■ WHAT IS BEING ASKED ■
Repeat the material verbatim. Images are excluded from the copy.

■ SOURCE MATERIAL ■
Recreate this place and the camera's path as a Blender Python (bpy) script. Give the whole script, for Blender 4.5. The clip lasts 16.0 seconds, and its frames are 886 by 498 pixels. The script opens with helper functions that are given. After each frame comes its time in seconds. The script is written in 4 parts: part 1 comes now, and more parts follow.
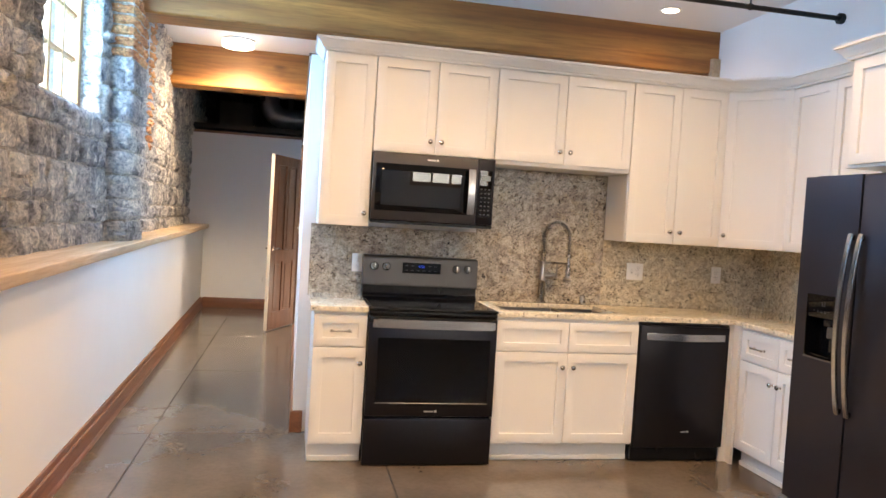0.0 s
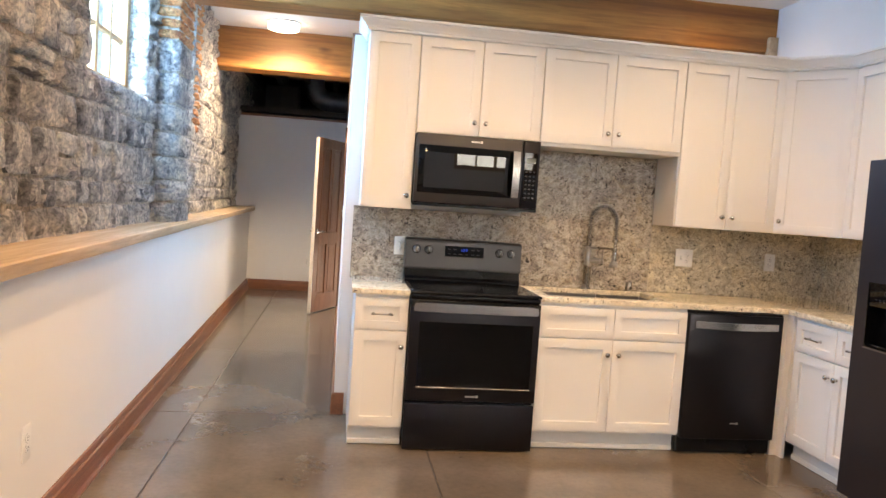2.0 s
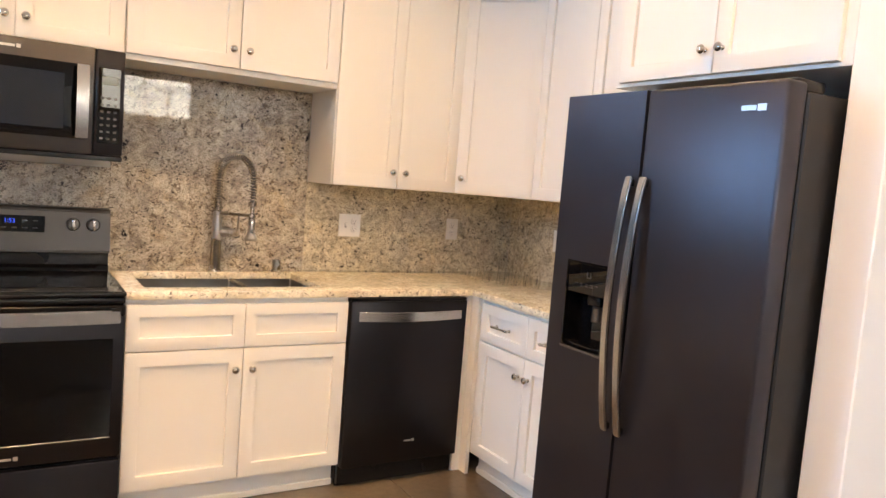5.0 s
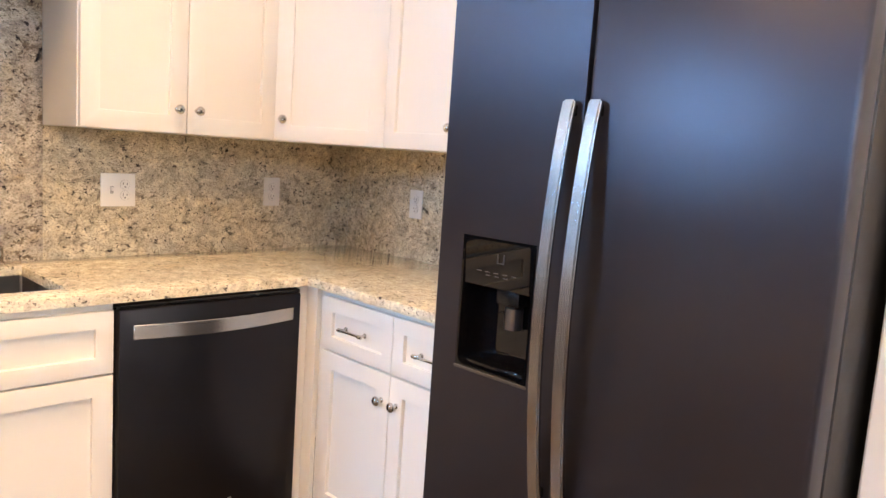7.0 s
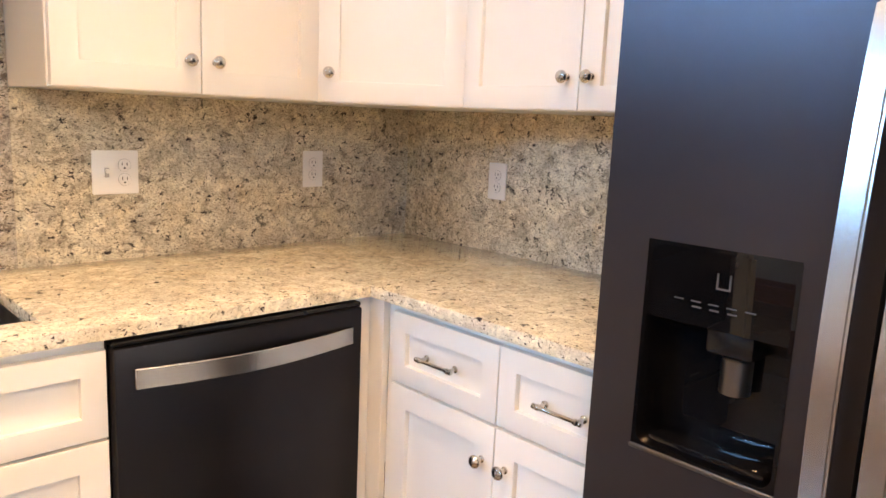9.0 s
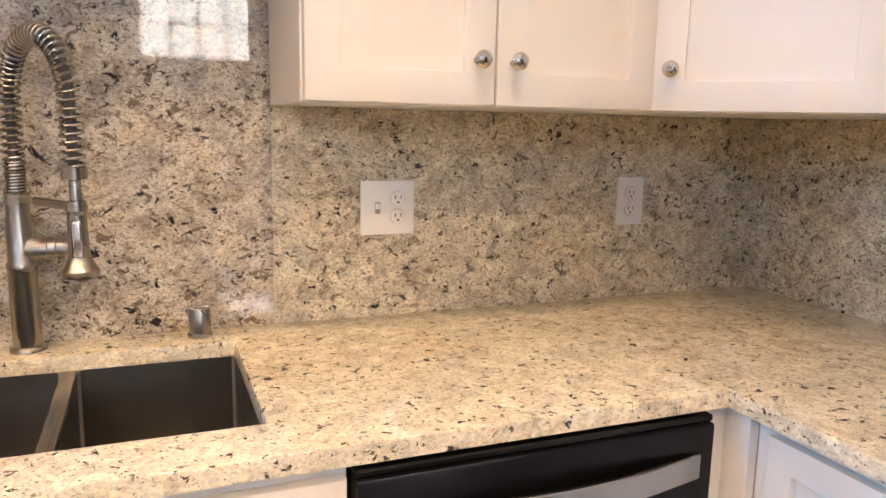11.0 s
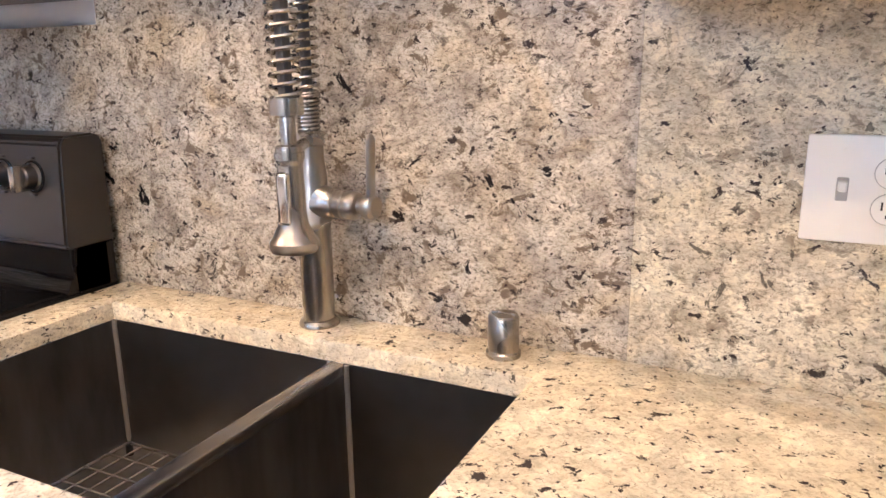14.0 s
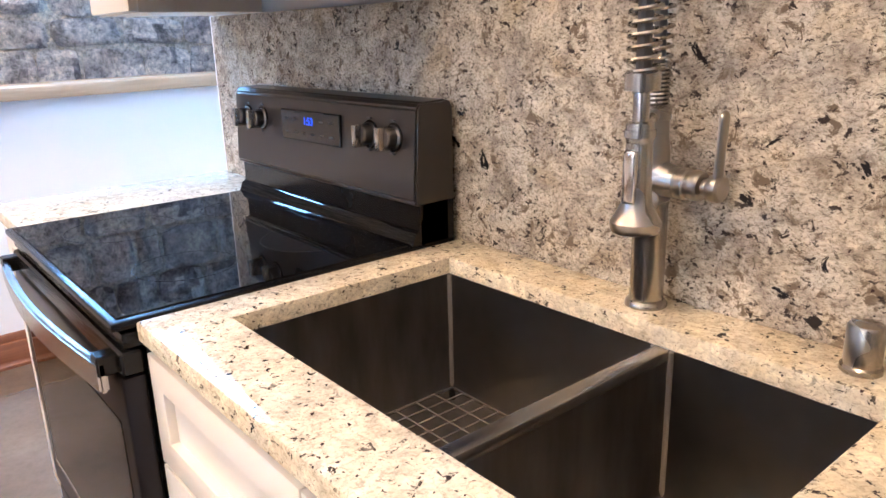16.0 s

■ ANSWER FOR THE TASK ■
Recreate this place and the camera's path as a Blender Python (bpy) script. Give the whole script, for Blender 4.5. The clip lasts 16.0 seconds, and its frames are 886 by 498 pixels. The script opens with helper functions that are given. After each frame comes its time in seconds. The script is written in 4 parts: part 1 comes now, and more parts follow.
0.0 s
2.0 s
5.0 s
7.0 s
9.0 s
11.0 s
14.0 s
16.0 s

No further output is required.